You know Christmas is over and Chinese New Year is on the way when the invitations roll in to attend NIDays, National Instruments’ annual, day-long technology fair. This year saw the event taking place in five Southeast Asian locations: Singapore, Kuala Lumpur, Penang, Manila, and Bangkok.
As usual, the tour kicked off in Singapore, but this time in a brand new location, as the Biopolis made way for the luxury St Regis Hotel. However, although the commercial bustle of Orchard Road was a distinct contrast to the quiet lanes of the Biopolis research hub, the event stayed true to its roots in offering its target audience of engineers hands-on labs and in-depth technical sessions from NI staff plus application stories from evidently satisfied end users of NI’s test, control and design solutions.
Mazimizing multi-core
On the product front, the main development since NIDays 2007 has been the launch of LabVIEW 8.5, which was designed to make maximum use of increasingly prevalent multi-core, parallel processing hardware architectures.
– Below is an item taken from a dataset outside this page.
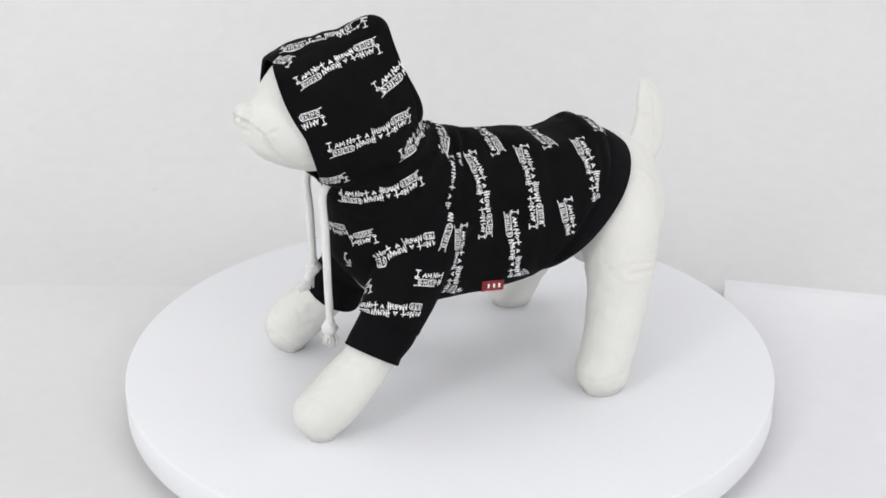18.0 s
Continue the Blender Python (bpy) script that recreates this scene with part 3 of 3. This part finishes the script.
    stamp(shell, right, (0.0874, -0.0468, 0.0792), (0.0922, -0.0277, 0.0773), 0.7, 1.0, 0.18)
    stamp(shell, body, (0.0106, 0.0500, 0.1890), (0.0117, 0.0579, 0.1836), 0.64, 0.8, 0.1, "one")
    stamp(shell, left, (0.0620, 0.0840, 0.0700), (0.0500, 0.0760, 0.0668), 0.40, 0.58, 0.12, "one")
    stamp(shell, body, (0.0185, 0.0650, 0.0905), (0.0160, 0.0610, 0.0850), 0.60, 0.70, 0.150)
    stamp(shell, hood, (0.0592, 0.0165, 0.2612), (0.0640, 0.0060, 0.2650), 0.78, 0.96, 0.17)
    stamp(shell, hood, (0.1356, -0.0033, 0.2307), (0.1304, -0.0026, 0.2148), 0.05, 0.30, 0.11)
    stamp(shell, body, (-0.0275, 0.0720, 0.1001), (-0.0334, 0.0682, 0.0946), 0.84, 0.96, 0.12)
    # the small red label stands out of the belly seam
    a, b = Vector((-0.0005, 0.0640, 0.0948)), Vector((-0.0180, 0.0630, 0.0940))
    bm = bmesh.new()
    rows = []
    for k in range(9):
        c = a.lerp(b, k / 8)
        hit = shell.find_nearest(c)
        n = hit[1]
        rows.append([hit[0] + n * (0.0008 + 0.0012 * j / 4) + Vector((0.0003 * j, 0, -0.0020 * j)) + Vector((0, 0, 0.003)) for j in range(5)])
    grid = [[bm.verts.new(p) for p in r] for r in rows]
    for p, q in zip(grid, grid[1:]):
        for j in range(4):
            bm.faces.new((p[j], q[j], q[j + 1], p[j + 1]))
    bmesh.ops.solidify(bm, geom=list(bm.faces), thickness=0.0006)
    tag = part("label", bm, RED, HOODIE, "small red woven label")
    for k, w in ((1.8, 0.7), (3.7, 0.8), (5.6, 0.7)):
        bm = bmesh.new()
        quad = []
        for u, j in ((k, 1.5), (k + w, 1.5), (k + w, 2.9), (k, 2.9)):
            i, t = int(u), u - int(u)
            m, r = int(j), j - int(j)
            p = rows[i][m].lerp(rows[i + 1][m], t).lerp(rows[i][m + 1].lerp(rows[i + 1][m + 1], t), r)
            quad.append(bm.verts.new(p + Vector((0, 0.0010, 0.0002))))
        bm.faces.new(quad)
        part("lettering_bar", bm, INK, tag, smooth=False)


PRINT, LENGTH = lettering(), 0.066
backdrop()
sheets()
room()
TABLE = turntable()
DOG = mannequin()
HOODIE, CLOTH = hoodie()
prints()


def motions():
    turning(TABLE)
    turning(DOG, HEADING)
    turning(HOODIE, HEADING)


motions()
Compared to traditional text-based environments, the graphical nature of LabVIEW greatly simplifies the task of programming multiple threads, said Chandran Nair, Managing Director, ASEAN, in his opening keynote, The Parallel Shift.
With version 8.5, designers of embedded and industrial control systems can load balance tasks across multiple cores without sacrificing determinism. And users can manually assign portions of code to specific processor cores to fine-tune real-time systems or isolate time-critical sections of code on a dedicated core.
Rapid results
Success story highlights in the Application Track included hard disk drive spindle motor spindle motor testing using NI DAQ; automation of biofuel diesel production using LabVIEW and Compact Fieldpoint; offset printing alignment using Compact Vision System and Vision Builder; and the use of NI technology in a FSAE (Formula Society of Automotive Engineers) race car.
The latter session was particularly well attended and received, as Associate Professor Seah Kar Heng of NUS (National University of Singapore) explained how a fully functioning race car is built by scratch by senior engineering students, tested, and then transported to the US to take part in the prestigious FSAE inter-varsity competition. LabVIEW forms a central part of the data logging system for track-side monitoring of key parameters like oil pressure, rpm, temperature, and wheel speed.
A number of novel displays were also on show in the demonstration area, all illustrating the various uses to which NI hardware and LabVIEW can be applied: an automated Rubik’s cube solver; a safety helmet crash tester; an RFID tag tester; and for all those anxious to practice their Zouk and Ministry of Sound moves, a dance simulation game.